4) Round Foods such as oranges etc

Though the number of pieces varies by region, eating any round fruit is a common New Year's tradition. In the Philippines, the custom calls for 13, considered a lucky number; in Europe and the U.S., it calls for 12, which represents the months in a year. In both cases, their shape, which looks like a coin, and their sweetness are the common denominators.




5) Greens 

From the coastal American South to Europe, people eat green leafy veggies—including kale, collards and cabbage—on New Year's Day because of their color and appearance, which resembles paper cash. Belief has it, the more you eat, the more prosperous you'll be (and the healthier, too!).




6) Lentils

A popular New Year's meal in Italy is Cotechino con Lenticchie (green lentils with sausage) because of the legume's greenish color and coin-like appearance. Deeper into the myth: When cooked, lentils plump with water, symbolizing growing wealth. Lentils are also considered good luck in Hungary, where they're preferred in a soup.



7) Black Eyed Peas

Considered good luck due to their penny-like appearance and abundance, these peas, enjoyed in the southern United States, are traditionally served in a dish called Hoppin' John.
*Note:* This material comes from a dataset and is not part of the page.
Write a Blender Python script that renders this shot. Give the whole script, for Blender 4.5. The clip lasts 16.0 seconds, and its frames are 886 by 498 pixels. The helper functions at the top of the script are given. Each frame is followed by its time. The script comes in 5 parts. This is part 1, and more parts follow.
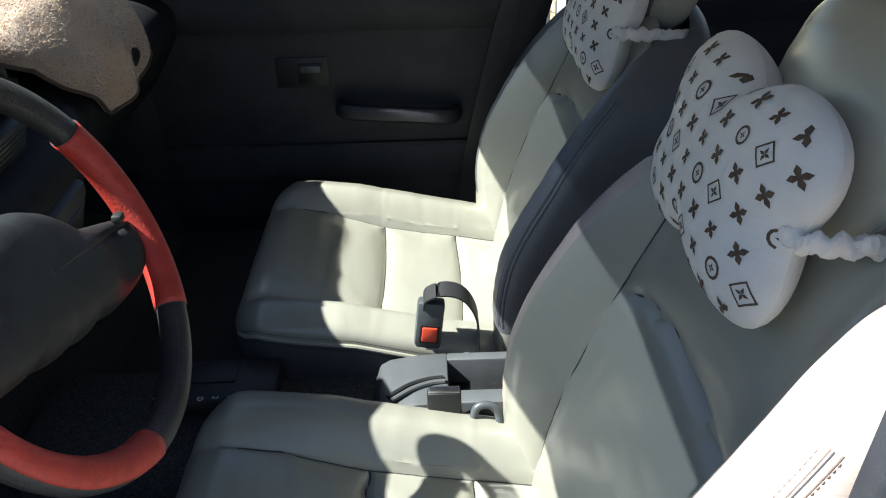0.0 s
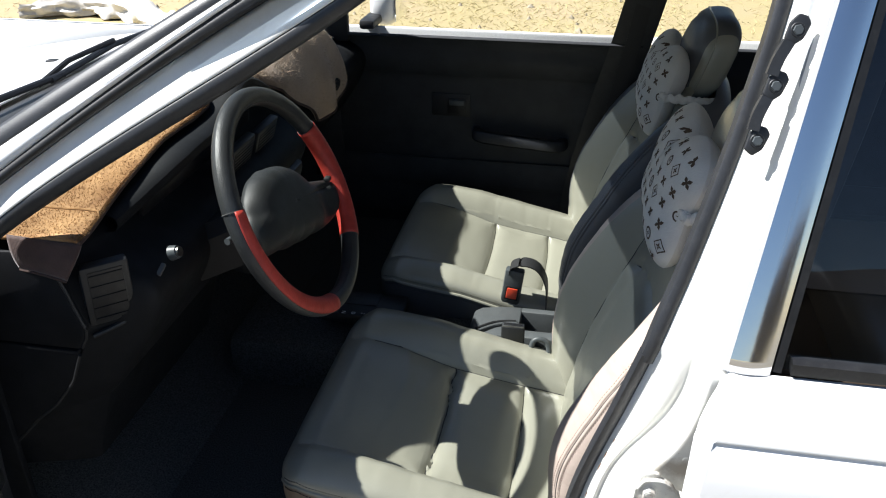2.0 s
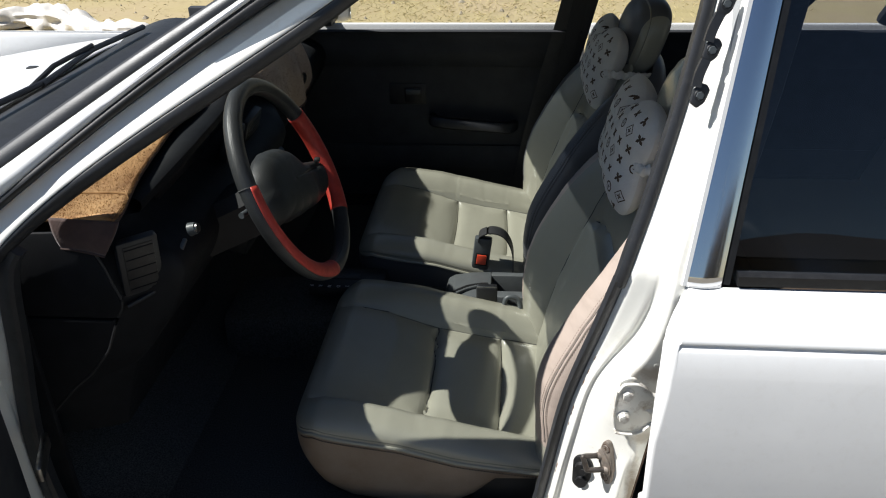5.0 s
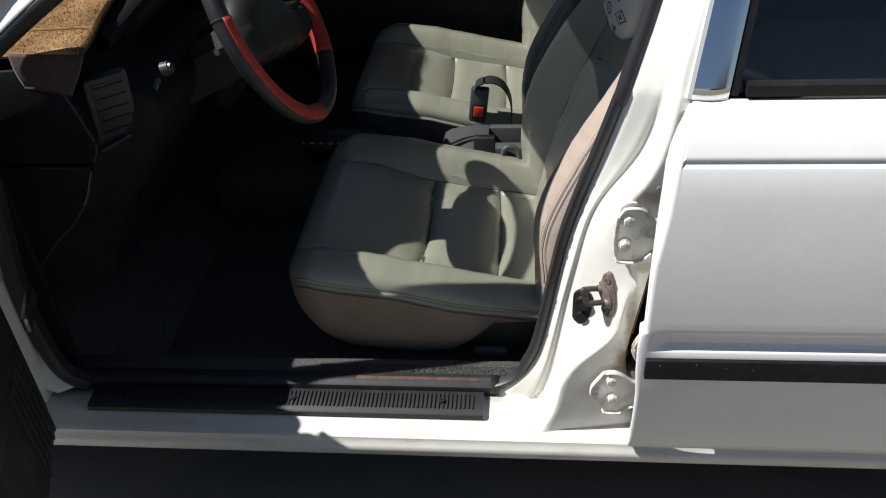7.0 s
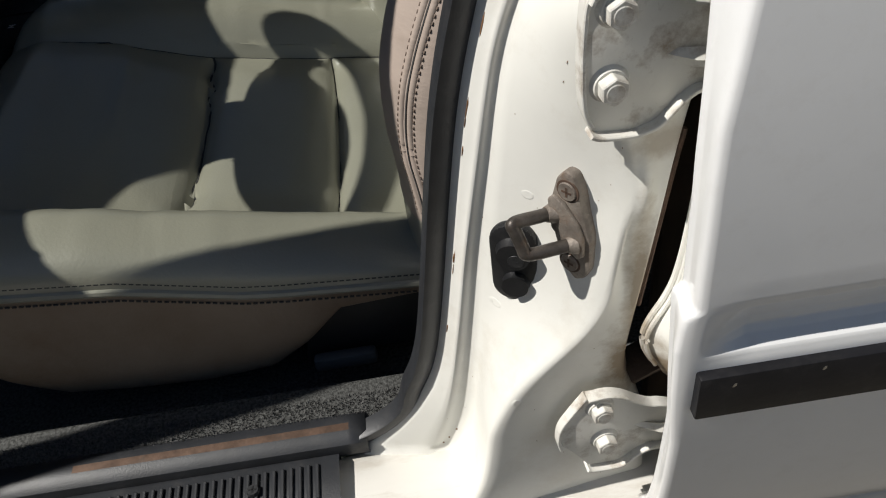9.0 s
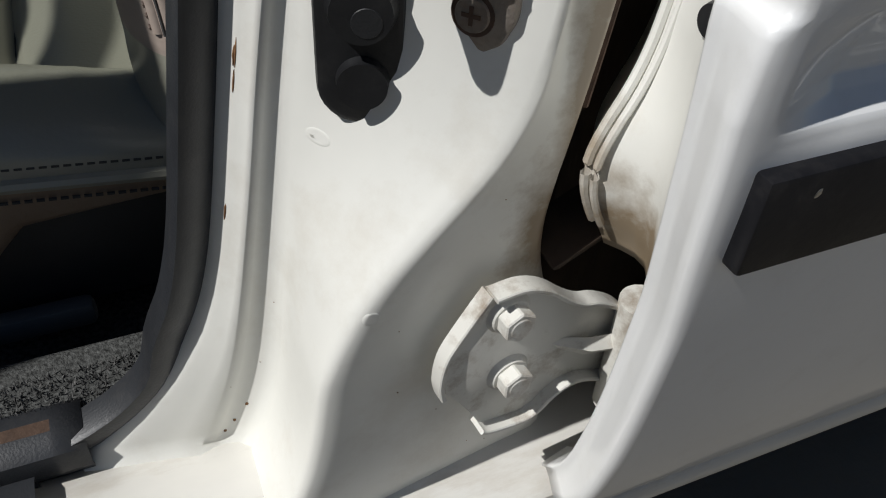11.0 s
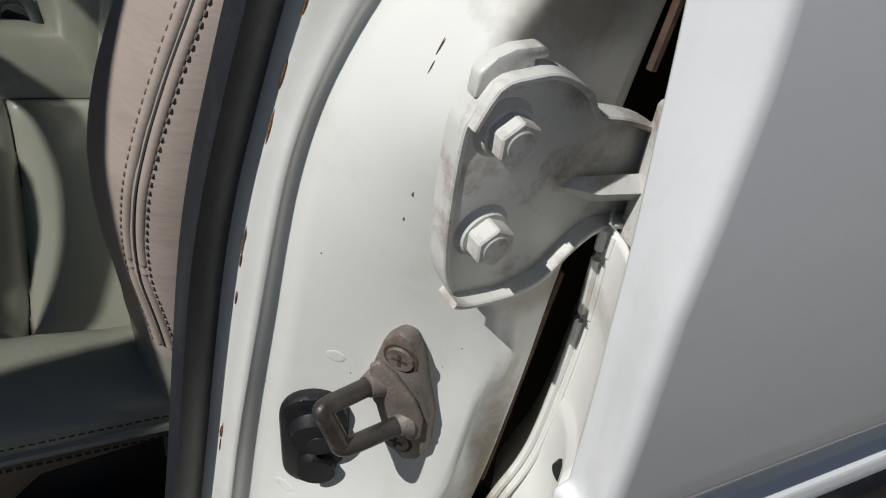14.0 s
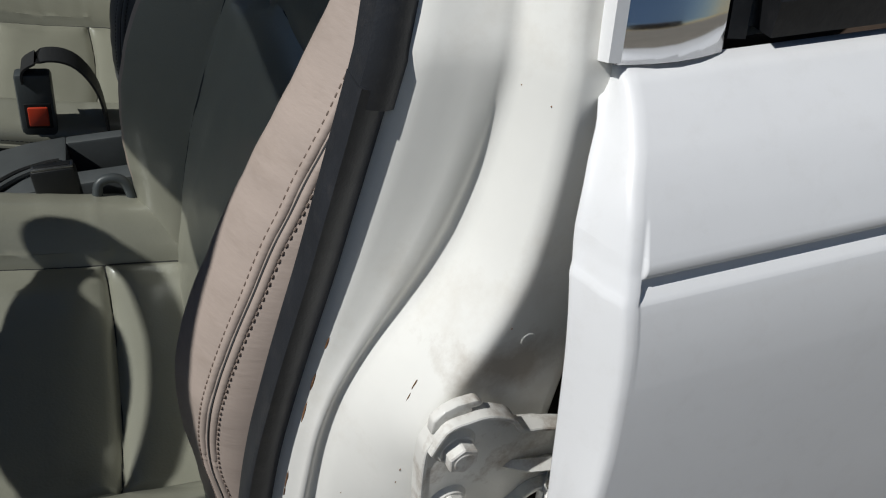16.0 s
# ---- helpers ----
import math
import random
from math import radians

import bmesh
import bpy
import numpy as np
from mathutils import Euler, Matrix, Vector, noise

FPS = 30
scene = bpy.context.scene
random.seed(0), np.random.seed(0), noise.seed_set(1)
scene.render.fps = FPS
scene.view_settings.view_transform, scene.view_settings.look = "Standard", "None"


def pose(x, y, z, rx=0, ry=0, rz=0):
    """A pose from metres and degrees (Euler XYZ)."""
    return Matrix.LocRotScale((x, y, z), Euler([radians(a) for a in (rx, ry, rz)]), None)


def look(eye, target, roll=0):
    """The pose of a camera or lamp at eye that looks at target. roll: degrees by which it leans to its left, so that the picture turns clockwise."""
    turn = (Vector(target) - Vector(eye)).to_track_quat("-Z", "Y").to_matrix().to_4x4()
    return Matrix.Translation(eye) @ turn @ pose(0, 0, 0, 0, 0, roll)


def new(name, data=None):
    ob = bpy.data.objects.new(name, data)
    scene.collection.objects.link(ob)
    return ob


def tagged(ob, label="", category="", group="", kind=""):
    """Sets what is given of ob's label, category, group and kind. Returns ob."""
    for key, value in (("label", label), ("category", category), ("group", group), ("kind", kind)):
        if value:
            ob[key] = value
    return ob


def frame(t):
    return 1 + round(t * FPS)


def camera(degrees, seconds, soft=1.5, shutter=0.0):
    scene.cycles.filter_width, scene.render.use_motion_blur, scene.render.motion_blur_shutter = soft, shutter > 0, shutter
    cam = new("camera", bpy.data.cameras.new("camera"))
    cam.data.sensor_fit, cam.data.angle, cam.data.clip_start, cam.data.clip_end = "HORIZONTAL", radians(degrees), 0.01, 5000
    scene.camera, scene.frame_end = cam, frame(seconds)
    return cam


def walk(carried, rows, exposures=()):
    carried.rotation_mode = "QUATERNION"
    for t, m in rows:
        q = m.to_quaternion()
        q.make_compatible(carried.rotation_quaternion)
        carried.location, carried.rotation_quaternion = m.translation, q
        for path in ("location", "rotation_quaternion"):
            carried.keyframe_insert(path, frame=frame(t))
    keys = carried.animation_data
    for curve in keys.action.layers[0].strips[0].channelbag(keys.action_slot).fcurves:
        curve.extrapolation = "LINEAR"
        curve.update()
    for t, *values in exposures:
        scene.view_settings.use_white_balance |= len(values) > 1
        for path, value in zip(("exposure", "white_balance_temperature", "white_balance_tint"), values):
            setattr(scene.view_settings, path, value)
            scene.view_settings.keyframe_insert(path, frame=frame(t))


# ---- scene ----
cam = camera(56.6, 16.0, soft=1.1)
PATH = [
    (0, (-0.25, -0.161, 1.268), (-0.233, 1.556, 0.243), -1.5),
    (0.5, (-0.218, -0.281, 1.308), (-0.303, 1.453, 0.315), -1.1),
    (1, (-0.157, -0.443, 1.339), (-0.375, 1.304, 0.39), -0.1),
    (1.5, (-0.112, -0.646, 1.424), (-0.41, 1.094, 0.483), 0.2),
    (2, (-0.113, -0.754, 1.472), (-0.437, 0.977, 0.525), -0.1),
    (2.5, (-0.168, -0.857, 1.487), (-0.438, 0.881, 0.535), -0.2),
    (3, (-0.182, -0.931, 1.506), (-0.388, 0.814, 0.551), -0.3),
    (3.5, (-0.188, -0.956, 1.51), (-0.349, 0.796, 0.558), -0.4),
    (3.7, (-0.186, -0.958, 1.51), (-0.337, 0.797, 0.563), -0.5),
    (5.8, (-0.179, -0.971, 1.5), (-0.359, 0.769, 0.531), -1.7),
    (6, (-0.188, -0.972, 1.502), (-0.361, 0.747, 0.496), -1.9),
    (6.5, (-0.164, -0.96, 1.427), (-0.351, 0.706, 0.336), -2.7),
    (7, (-0.158, -0.956, 1.381), (-0.343, 0.655, 0.211), -3.5),
    (7.5, (-0.145, -0.96, 1.36), (-0.318, 0.632, 0.162), -3.7),
    (8, (-0.102, -0.874, 1.331), (-0.282, 0.681, 0.086), -5.5),
    (8.5, (-0.019, -0.551, 1.206), (-0.28, 0.94, -0.101), -8.8),
    (8.8, (-0.067, -0.399, 1.034), (-0.193, 1.091, -0.295), -9.0),
    (9, (-0.108, -0.304, 0.888), (-0.084, 1.176, -0.457), -8.3),
    (9.2, (-0.143, -0.23, 0.749), (-0.008, 1.223, -0.619), -7.6),
    (11.3, (-0.139, -0.152, 0.628), (0.544, 1.189, -0.688), 4.9),
    (11.5, (-0.135, -0.153, 0.636), (0.562, 1.175, -0.688), 5.4),
    (12, (-0.127, -0.15, 0.657), (0.572, 1.164, -0.678), 6.4),
    (12.5, (-0.12, -0.141, 0.717), (0.606, 1.153, -0.625), 7.6),
    (13, (-0.123, -0.132, 0.766), (0.587, 1.141, -0.603), 7.6),
    (13.5, (-0.117, -0.128, 0.805), (0.579, 1.174, -0.544), 7.3),
    (14, (-0.118, -0.12, 0.839), (0.578, 1.189, -0.503), 7.0),
    (14.5, (-0.117, -0.118, 0.876), (0.577, 1.215, -0.444), 6.4),
    (15, (-0.12, -0.122, 0.922), (0.581, 1.248, -0.356), 6.2),
    (15.5, (-0.11, -0.138, 0.97), (0.547, 1.264, -0.296), 4.9),
    (16, (-0.102, -0.157, 1.015), (0.478, 1.291, -0.236), 3.1),
]
EXPOSURES = [(0, 2.05, 6250, 10), (0.5, 1.95, 6250, 10), (1.0, 1.72, 6250, 10), (1.5, 1.54, 6380, 10), (2.0, 1.32, 6380, 10), (2.5, 1.02, 6500, 10), (3.5, 0.75, 6500, 10), (6.0, 0.62, 6500, 10), (7.0, 0.47, 6560, 10), (8.0, 0.48, 6640, 10), (8.5, 0.27, 6680, 10), (9.0, 0.04, 6720, 10), (9.3, -0.20, 6560, 10), (11.3, -0.36, 6380, 10), (13.0, -0.35, 6320, 10), (15.0, -0.43, 6320, 10), (16.0, -0.37, 6320, 10)]
walk(cam, [(t, look(eye, target, roll)) for t, eye, target, roll in PATH], EXPOSURES)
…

On the day after New Year's Day, leftover "Hoppin' John" becomes "Skippin' Jenny," meant to demonstrate frugality and promote prosperity in the new year.



Since Many Black Eyed Pea recipes call for ham and other not so healthy and certainly not vegetarian items, I am offering up these two recipes as delicious options: SOUTHERN STYLE VEGAN BLACK EYED PEAS and  SOUTHERN BLACK-EYED PEAS (VEGETARIAN)


ALSO... of course.... 

1) Smudge your home and self with sweetgrass or cedar for blessings and prosperity.


2) Set intentions... write lists, make plans ( I recommend Benebell Wen's Metaphysician's Planner), write each intention or goal on a bay leaf and burn, later blowing your intentions out into the winds of the Universe.



What are YOUR favorite New Year Traditions??? 

Blessings for a Happy New Year Everyone!!!